In this experiment, all the targets were in a static state, and each UAV performed simultaneous coverage and tracking tasks, covering more areas to find more targets and tracking the detected targets. Under the same conditions, the proposed method is compared with the three different representative algorithms, one is the region partition based Voronoi control method [8] (referred to as VC method), one is the local region based Density control method [12] (DC method), the other is reciprocal control method [10] (RC method). Under the same convergence threshold, if the algorithm meets the conditions \(\sup \left\| {{\mathbf{p}}_{\rm{i} + 1}^{*} - {\mathbf{p}}_{\rm{i}}^{*} } \right\|_{2} \le \zeta\), the operation will be terminated.

Figure 2 is a visual representation of the proposed method. As can be seen from Fig. 2(a), when all targets are randomly distributed in the square region, while UAVs are randomly distributed in the region. The distance between UAVs is relatively close and the number of detected targets is small. Subsequently, the UAV began to attempt to keep track of the detected target while searching for more potential potential targets by expanding its coverage area. The swarm trajectory is shown in Fig. 2(b). Finally, the UAV swarm reaches a stable state, as shown in Fig. 2(c). Through the comparison, it can be intuitively found that the swarm of the proposed method covers more area (colorful circles), detects more targets (black points) with smoother trajectory.

Fig. 2.
figure 2

Comparison of the coverage and target detection numbers of four methods.

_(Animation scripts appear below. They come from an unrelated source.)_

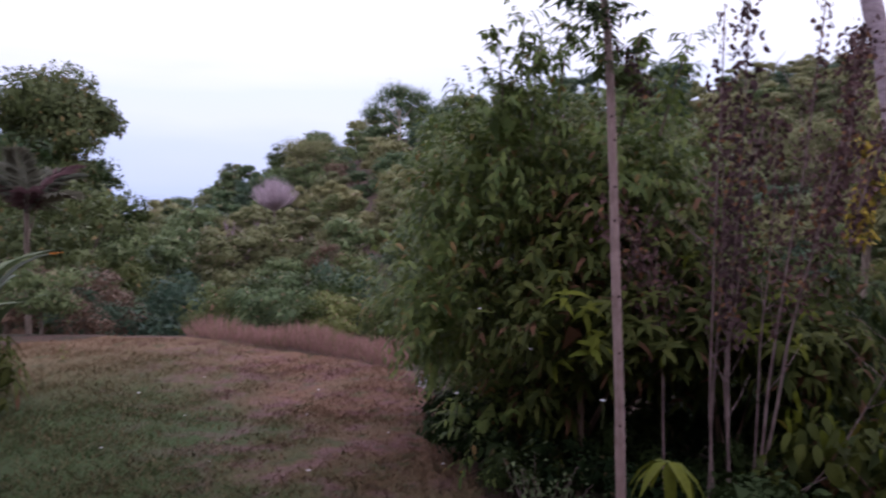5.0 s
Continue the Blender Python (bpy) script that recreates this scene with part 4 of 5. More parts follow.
def make_sapling(points, seed):
    """The slim pole-like tree: straight stem with dark scars, leafy only at the top."""
    rng = np.random.default_rng(seed)
    root = make_trunk("sapling", "slim straight young tree with dark leaf scars", points, 0.026, 0.018, "pole_bark", 0, 10)
    pts = np.array(points) - np.array(points[0])
    for k, z in enumerate((1.0, 1.35, 1.62, 1.98, 2.14, 2.36, 2.47)):
        p = np.array([np.interp(z, pts[:, 2], pts[:, i]) for i in range(3)])
        way = Vector((-0.5 + 0.25 * (k % 3), -1, 0)).normalized()
        bm = bmesh.new()
        bmesh.ops.create_uvsphere(bm, u_segments=8, v_segments=5, radius=0.008)
        me = bpy.data.meshes.new("scar")
        bm.to_mesh(me)
        bm.free()
        me.materials.append(M["dry_leaf"])
        part("scar", me, root, m=Matrix.Translation(Vector(p) + way * 0.022) @ Matrix.Diagonal((1, 0.5, 1.0, 1)))
    pieces = []
    for k in range(70):
        z = rng.uniform(2.62, 3.5)
        p = np.array([np.interp(z, pts[:, 2], pts[:, i]) for i in range(3)])
        a = rng.uniform(0, 2 * np.pi)
        way = np.array((math.cos(a), math.sin(a), 0.25))
        n = 9
        t = np.linspace(0.2, 1, n)
        rib = p + way * (t * rng.uniform(0.1, 0.32))[:, None]
        s = np.where(np.arange(n) % 2, 1.0, -1.0)[:, None]
        d = np.cross(way, (0, 0, 1.0)) * s + 0.7 * way + (0, 0, -0.5)
        pieces.append(leaves(rib, d, np.tile([0, 0, 1.0], (n, 1)), rng.uniform(0.05, 0.09, n), rng.uniform(0.018, 0.028, n), 0.3))
    v, f = joined(pieces)
    part("crown", mesh_of("crown", v, f, M["dark_leaf"]), root)
    v, f = hanging_dry(rng, np.array([(pts[-1] * 0.75 + (0.03, 0, 0)), pts[-1] * 0.86 + (0.02, 0, 0), pts[-1]]), 160, 0.06)
    part("dry_leaves", mesh_of("dry_leaves", v, f, M["dry_leaf"]), root, "withered dark brown leaves")
    foot = np.array(points[0])
    side = np.array([(2.51, 4.18, 2.76), (2.63, 4.23, 2.72), (2.68, 4.21, 2.61), (2.74, 4.2, 2.44)]) - foot
    twig = stem("twig", side, 0.005, 0.002, M["stalk"], root, sides=4)
    v, f = hanging_dry(rng, side[1:], 110, 0.06, 0.025)
    part("dry_leaves", mesh_of("dry_leaves", v, f, M["dry_leaf"]), twig)
    sprig = np.array([(2.5, 4.19, 2.88), (2.44, 4.22, 2.9), (2.36, 4.21, 2.91), (2.27, 4.19, 2.93), (2.19, 4.17, 2.94)]) - foot
    twig = stem("twig", sprig, 0.004, 0.0015, M["stalk"], root, sides=4)
    n = 34
    u = rng.uniform(0, 4, n)
    at = np.stack([np.interp(u, np.arange(5), sprig[:, k]) for k in range(3)], -1)
    way = np.stack([rng.normal(-0.5, 0.5, n), rng.normal(0, 0.5, n), rng.uniform(-1.2, 0.4, n)], -1)
    v, f = leaves(at, way, np.tile([-0.3, -0.8, 0.5], (n, 1)), rng.uniform(0.04, 0.075, n), rng.uniform(0.014, 0.022, n), 0.3, True)
    part("foliage", mesh_of("foliage", v, f, M["dark_leaf"]), twig)


def hanging_dry(rng, line, count, size, wide=0.03):
    """Curled dry leaves that hang along a line."""
    count, size = int(1.7 * count), 0.62 * size
    arc = np.linspace(0, 1, len(line))
    u = rng.random(count)
    base = np.stack([np.interp(u, arc, line[:, k]) for k in range(3)], -1) + rng.normal(0, wide, (count, 3))
    way = np.stack([rng.normal(0, 0.45, count), rng.normal(0, 0.45, count), -np.ones(count)], -1)
    return leaves(base, way, ball(rng, count), size * rng.uniform(0.5, 1.4, count), size * rng.uniform(0.25, 0.6, count), -0.3, True)


make_sapling([(2.63, 4.115, -0.1), (2.613, 4.124, 0.54), (2.597, 4.133, 1.04), (2.571, 4.147, 1.59), (2.548, 4.16, 2.14), (2.521, 4.175, 2.68), (2.495, 4.19, 2.94), (2.46, 4.21, 3.6)], 81)


def make_stalk(points, seed, leaf_from, count, size=0.08, r=0.011, label="dry upright stalk hung with withered brown leaves", wide=0.035):
    rng = np.random.default_rng(seed)
    pts = np.array(points, float)
    root = thing("dry_stalk", label, "plant", "dry stalks", Matrix.Translation(points[0]))
    t = np.linspace(0, 1, 14)
    arc = np.linspace(0, 1, len(pts))
    line = np.stack([np.interp(t, arc, pts[:, k]) for k in range(3)], -1) - pts[0]
    line[1:] += np.cumsum(rng.normal(0, 0.006, (13, 3)), axis=0)
    r = 0.78 * r
    stem("stem", line, r, r * 0.45, M["stalk"], root, sides=6)
    for k in range(4):
        i = rng.integers(5, 12)
        d = rng.normal(0, 1, 3)
        d = unit(np.array((d[0], d[1], 1.2)))
        stem("twig", [line[i], line[i] + d * 0.15, line[i] + d * 0.3 + (0, 0, 0.04)], r * 0.4, r * 0.15, M["stalk"], root, sides=4)
    if count:
        k = int(leaf_from * 13)
        v, f = hanging_dry(rng, line[k:], count, size, wide)
        part("dry_leaves", mesh_of("dry_leaves", v, f, M["dry_leaf"]), root, "withered brown leaves")
    return root


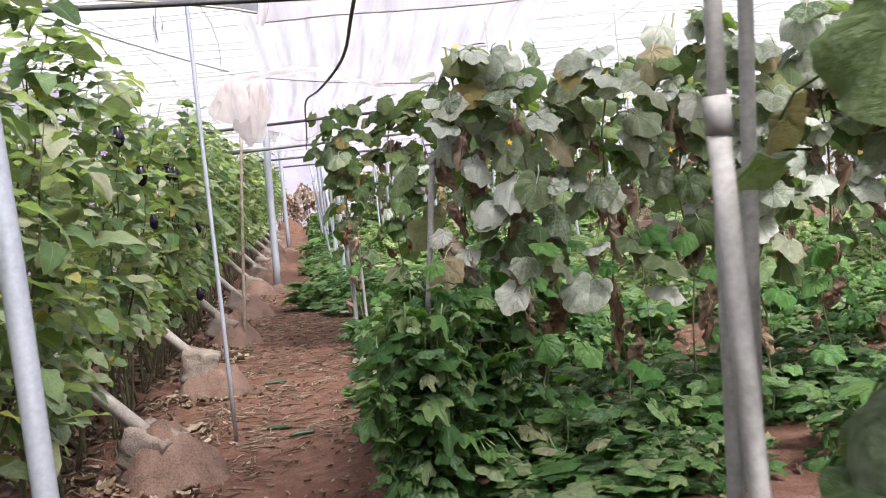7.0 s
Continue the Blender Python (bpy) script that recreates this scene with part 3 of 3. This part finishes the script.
roll = thing("film_roll", 0, 15.5, 0, "rolled brownish edge of milky film slung under the roof", "plastic sheet")
roll_line = [(-0.33, 0.00, 2.27), (-0.15, 0.00, 2.29), (0.06, 0.00, 2.31), (0.24, 0.00, 2.31), (0.45, 0.00, 2.24), (0.68, 0.00, 2.16), (0.87, 0.00, 2.15)]
v, f = tube([Vector(roll_line[i]).lerp(Vector(roll_line[i + 1]), q / 4) + Vector((0, 0.012 * math.sin(q * 2.1 + i), 0.008 * math.sin(q * 1.7 + 2 * i))) for i in range(6) for q in range(4)], [0.022 + 0.009 * math.sin(i * 0.9) for i in range(24)], 8)
place("roll", mesh_of("roll", v, f, BUNCH_FILM), roll)

gut = thing("gutter_strip", 0, 12.65, 0, "flat grey plastic gutter strip slung across the bay", "gutter")
gv, gf = [], []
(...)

In order to quantify the effect of the proposed algorithm, statistical analysis is conducted on the number of detected targets for the four types of simultaneous coverage and tracking methods every 100 s, as shown in Fig. 3. Compared with VC and DC methods, the RC method can detect more targets at the same time due to the consideration of neighborhood reciprocity performance, while the SC method can further improve the coverage ability and tracking ability and detect more targets at the same time by learning and training on the basis of RC data sets.

Fig. 3.
figure 3

Comparison of target detection numbers of four methods.

Coverage rate is the ratio of the total coverage of all UAVs to the area of the designated area. In this experiment, the maximum coverage of ten UAVs to the designated area is 31.4%, that is the coverage of all UAVs without overlap has reached the maximum coverage capacity. Figure 4 shows the comparison of swarm coverage of the four methods. It can be found that the proposed SC method after learning RC method has higher coverage than the other three methods.

Fig. 4.
figure 4

Comparison of coverage rate among four methods.

5 Conclusion

In this paper, a simultaneous coverage and tracking method based on deep reinforcement learning is proposed. In particular, it uses the reciprocal simultaneous coverage and tracking method to perform a large number of two-UAV coverage simulation and obtain its trajectory data set to initialize the value network. This method can not only learn the reciprocal method strategy and accelerate convergence, but also enable the value network to learn the estimation method of the time required to complete the coverage task. In addition, the proposed two-UAV simultaneous coverage and tracking value network can not only achieve good results in the two-UAV cooperative problem, but also can be extended to the swarm cooperative control problem through testing. This method has strong real-time performance and can be used in swarm distributed system. The feasibility and effectiveness of the proposed algorithm are verified by a lot of simulation experiments.